I started off in planning at ORR first and then moved to operations, having been a newcomer I’m now fascinated by the whole thing. My enthusiasm for RSSB was born out of that review in 2016 and the more I work in rail the more interested I become in it.
You were responsible for setting safety policy in the British Army, do you find any similarities with your work on safety for the ORR?
Funnily enough I wrote an article for Rail Review where I drew a comparison in the way risk was assessed in the army and how it’s done in rail. We invested time in the analysis of risk and understanding who is impacted by the various control measures, there are great similarities and the culture is very similar to the rail industry.
I suspect in the rail world the standards are more intricate than the army, what with the way that risk gets considered around decisions. The professionalism in the army and in rail is quite similar, people are committed to delivering a quality product.
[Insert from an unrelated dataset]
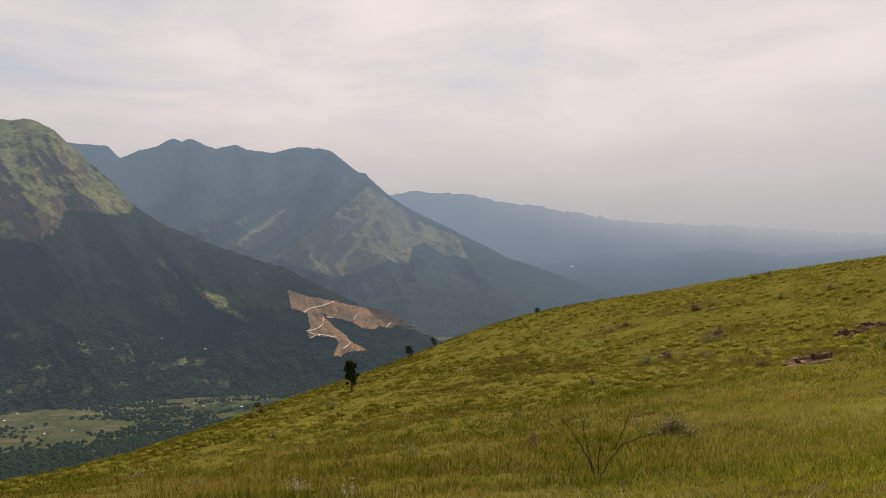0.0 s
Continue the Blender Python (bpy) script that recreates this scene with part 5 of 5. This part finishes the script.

Rail has gone through some tough times recently but nevertheless the people involved in the day to day running of the network are committed to providing an excellent service.
What made you seek a career in rail after leaving the army?
The army is a young man’s game, so when my time came to a close it felt natural and the opportunity in rail emerged at the same point, it was a happy coincidence when it came around.
Clearly the rail industry is going through a period of change, technology is constantly evolving, and I see the RSSB as being involved in customer centricity. We are looking internally at developing our own capability, I suspect in the past that RSSB might have been a little remote and that is changing fast and we are there to make sure we are fit for purpose.